Records from a dataset:
★ ★ ★
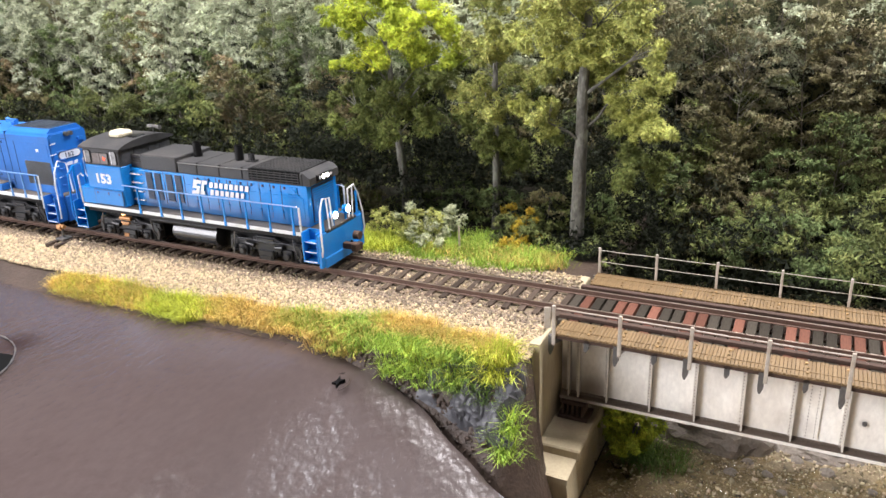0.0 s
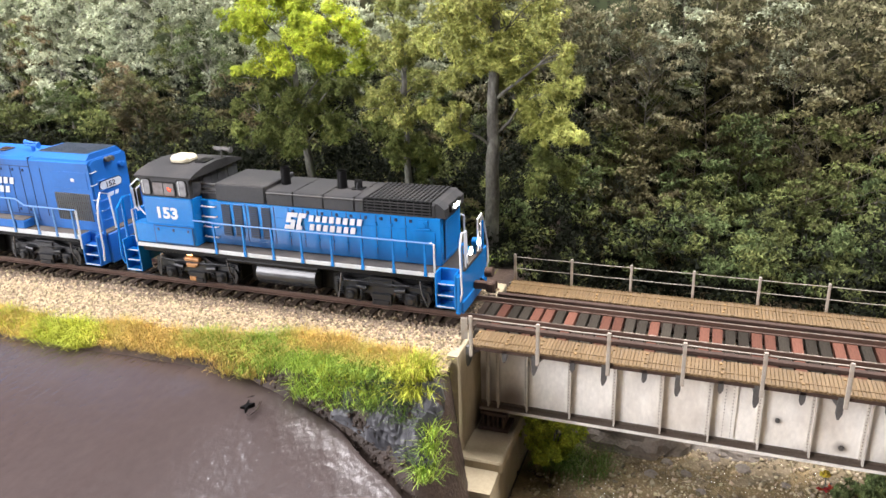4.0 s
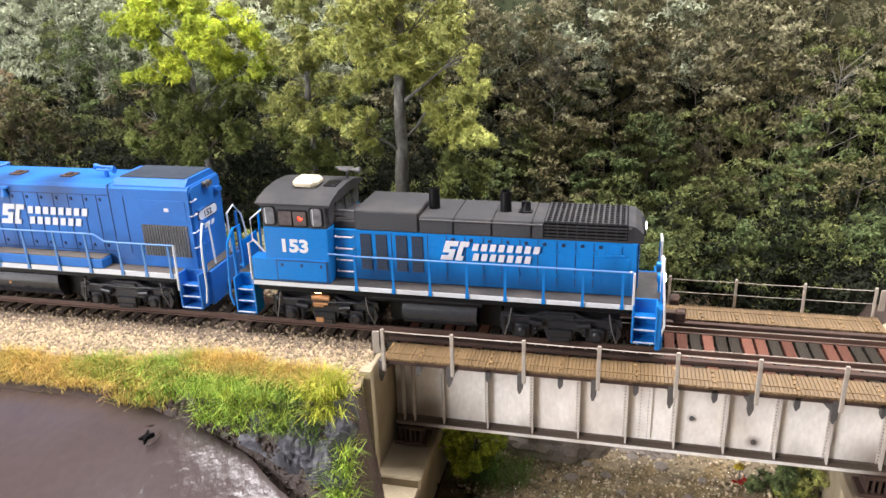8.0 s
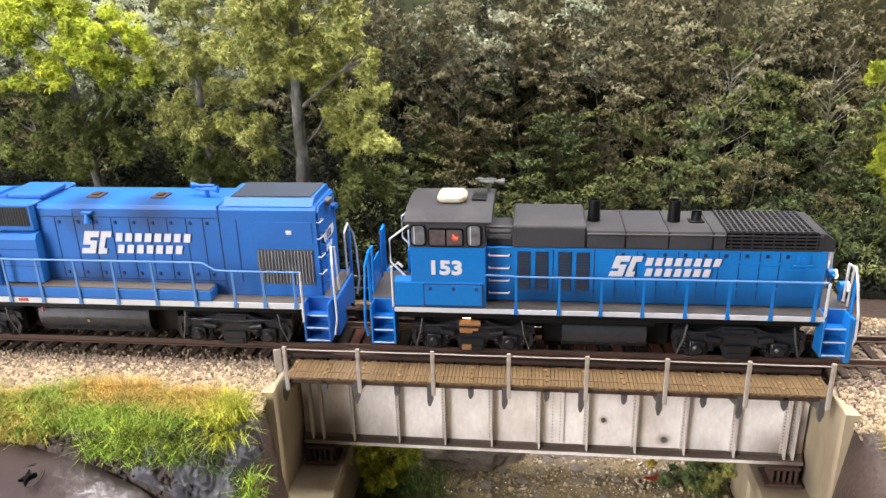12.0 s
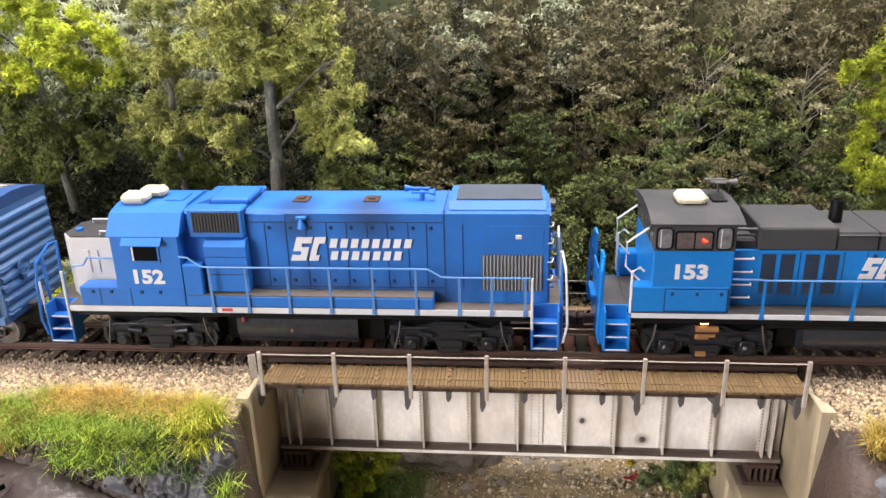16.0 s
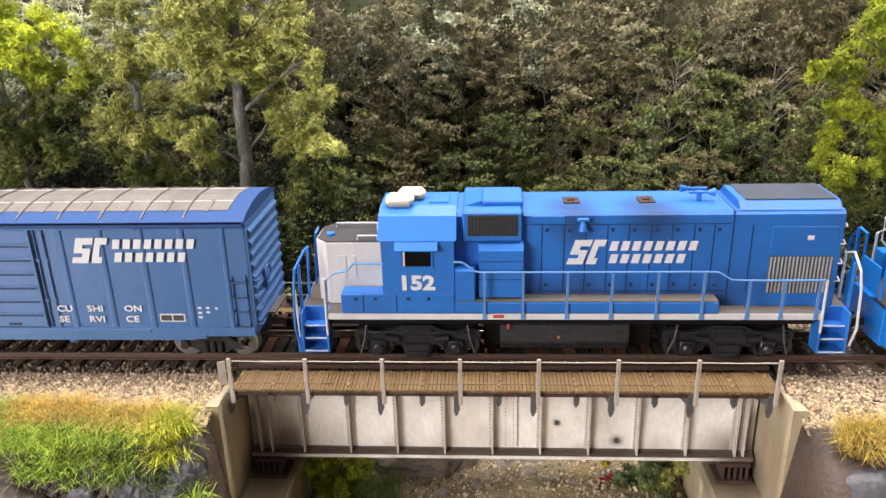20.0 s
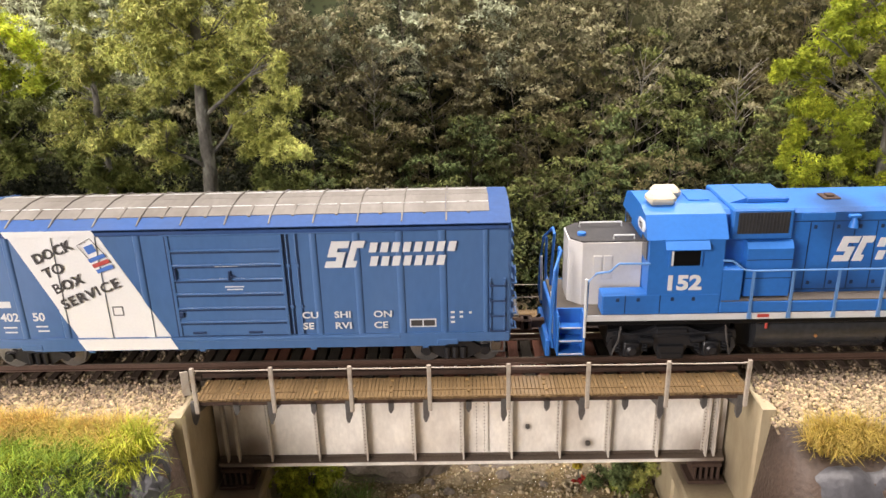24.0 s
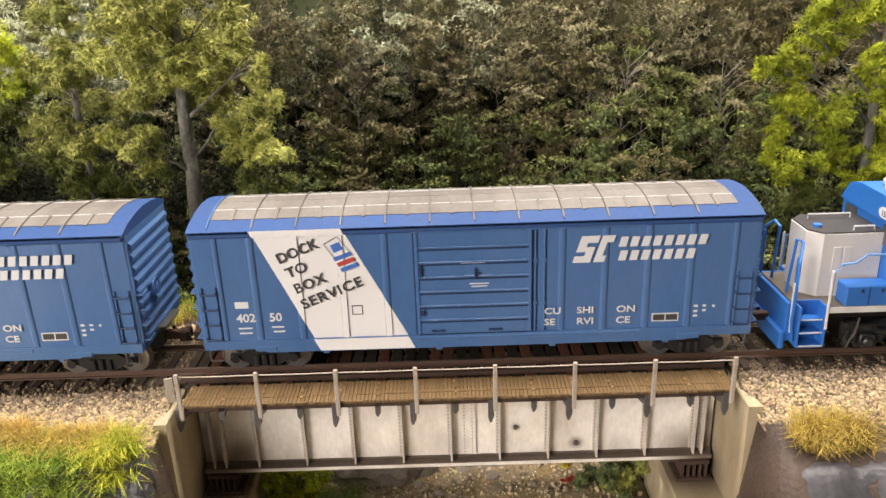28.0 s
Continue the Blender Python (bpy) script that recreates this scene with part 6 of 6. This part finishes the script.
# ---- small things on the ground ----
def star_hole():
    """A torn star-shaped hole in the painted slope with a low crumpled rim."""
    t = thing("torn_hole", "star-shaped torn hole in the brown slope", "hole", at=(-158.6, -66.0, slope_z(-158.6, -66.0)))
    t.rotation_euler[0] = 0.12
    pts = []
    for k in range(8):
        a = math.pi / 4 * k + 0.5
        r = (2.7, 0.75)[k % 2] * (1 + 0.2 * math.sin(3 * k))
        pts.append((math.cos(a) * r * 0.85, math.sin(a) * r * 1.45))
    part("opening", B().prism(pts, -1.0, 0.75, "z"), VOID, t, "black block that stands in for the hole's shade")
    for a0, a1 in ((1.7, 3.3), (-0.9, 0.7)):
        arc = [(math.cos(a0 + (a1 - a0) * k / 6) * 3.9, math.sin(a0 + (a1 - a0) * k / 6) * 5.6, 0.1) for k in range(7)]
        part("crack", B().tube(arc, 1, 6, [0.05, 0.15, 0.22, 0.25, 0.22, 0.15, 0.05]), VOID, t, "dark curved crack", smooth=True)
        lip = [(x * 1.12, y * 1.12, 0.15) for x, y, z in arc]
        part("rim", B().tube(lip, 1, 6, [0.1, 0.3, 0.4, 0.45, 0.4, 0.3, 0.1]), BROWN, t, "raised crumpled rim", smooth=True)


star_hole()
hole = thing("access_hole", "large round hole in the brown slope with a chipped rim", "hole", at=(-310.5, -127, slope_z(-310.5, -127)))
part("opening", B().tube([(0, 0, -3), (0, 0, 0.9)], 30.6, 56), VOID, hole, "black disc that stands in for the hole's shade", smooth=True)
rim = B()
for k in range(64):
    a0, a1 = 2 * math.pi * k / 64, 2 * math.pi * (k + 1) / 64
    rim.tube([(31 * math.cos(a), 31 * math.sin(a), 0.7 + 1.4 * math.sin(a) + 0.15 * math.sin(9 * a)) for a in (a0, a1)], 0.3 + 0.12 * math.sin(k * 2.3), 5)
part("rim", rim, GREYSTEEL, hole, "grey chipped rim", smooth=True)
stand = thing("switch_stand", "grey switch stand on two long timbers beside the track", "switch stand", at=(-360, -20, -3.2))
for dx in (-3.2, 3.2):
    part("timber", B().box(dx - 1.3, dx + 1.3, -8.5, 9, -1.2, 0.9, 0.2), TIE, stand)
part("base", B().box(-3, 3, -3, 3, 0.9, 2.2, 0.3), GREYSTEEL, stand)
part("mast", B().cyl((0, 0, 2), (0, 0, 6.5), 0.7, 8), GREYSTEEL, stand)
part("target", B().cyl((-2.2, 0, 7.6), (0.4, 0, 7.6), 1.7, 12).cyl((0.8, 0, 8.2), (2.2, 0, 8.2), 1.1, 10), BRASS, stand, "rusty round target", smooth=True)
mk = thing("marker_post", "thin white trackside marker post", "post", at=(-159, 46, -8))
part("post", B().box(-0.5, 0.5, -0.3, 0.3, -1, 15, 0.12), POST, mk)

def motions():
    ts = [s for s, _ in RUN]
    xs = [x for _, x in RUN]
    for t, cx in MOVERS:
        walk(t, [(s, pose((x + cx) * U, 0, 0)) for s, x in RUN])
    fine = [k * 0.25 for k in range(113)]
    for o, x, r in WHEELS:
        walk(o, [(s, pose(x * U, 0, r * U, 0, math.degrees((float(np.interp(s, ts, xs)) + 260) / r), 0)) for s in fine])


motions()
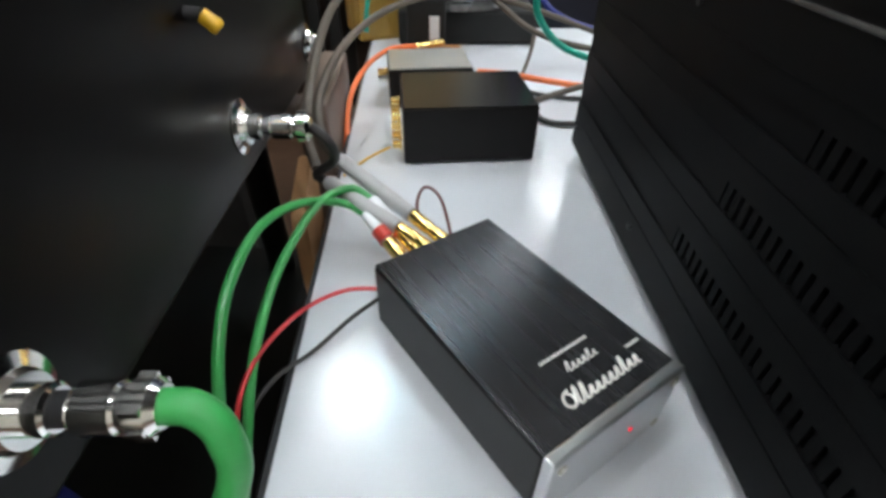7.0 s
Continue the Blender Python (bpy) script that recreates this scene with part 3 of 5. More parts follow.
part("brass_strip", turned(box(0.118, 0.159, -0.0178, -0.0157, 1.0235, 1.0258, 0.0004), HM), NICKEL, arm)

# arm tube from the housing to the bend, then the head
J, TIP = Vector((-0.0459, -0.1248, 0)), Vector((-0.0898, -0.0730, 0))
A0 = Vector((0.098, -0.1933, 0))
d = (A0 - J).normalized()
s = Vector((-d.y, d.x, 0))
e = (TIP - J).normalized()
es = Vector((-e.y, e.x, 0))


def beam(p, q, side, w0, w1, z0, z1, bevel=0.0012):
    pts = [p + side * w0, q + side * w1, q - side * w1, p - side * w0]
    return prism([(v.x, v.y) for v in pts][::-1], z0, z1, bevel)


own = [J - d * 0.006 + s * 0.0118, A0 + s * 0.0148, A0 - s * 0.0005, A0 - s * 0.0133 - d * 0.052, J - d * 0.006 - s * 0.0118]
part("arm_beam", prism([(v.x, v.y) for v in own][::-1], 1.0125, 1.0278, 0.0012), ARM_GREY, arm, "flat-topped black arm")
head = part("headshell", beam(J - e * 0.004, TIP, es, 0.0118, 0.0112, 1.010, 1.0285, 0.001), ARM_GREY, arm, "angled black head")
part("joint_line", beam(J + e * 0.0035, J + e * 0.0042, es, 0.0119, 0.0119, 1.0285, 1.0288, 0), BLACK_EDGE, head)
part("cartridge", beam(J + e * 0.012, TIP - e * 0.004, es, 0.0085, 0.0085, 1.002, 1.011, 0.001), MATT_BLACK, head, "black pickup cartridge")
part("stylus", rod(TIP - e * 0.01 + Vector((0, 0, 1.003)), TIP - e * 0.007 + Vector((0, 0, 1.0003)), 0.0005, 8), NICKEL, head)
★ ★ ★
PROBLEM TO SOLVE
Give the count of lines in the data shown above that contain "recreates", and nothing else.

FULL ANSWER
2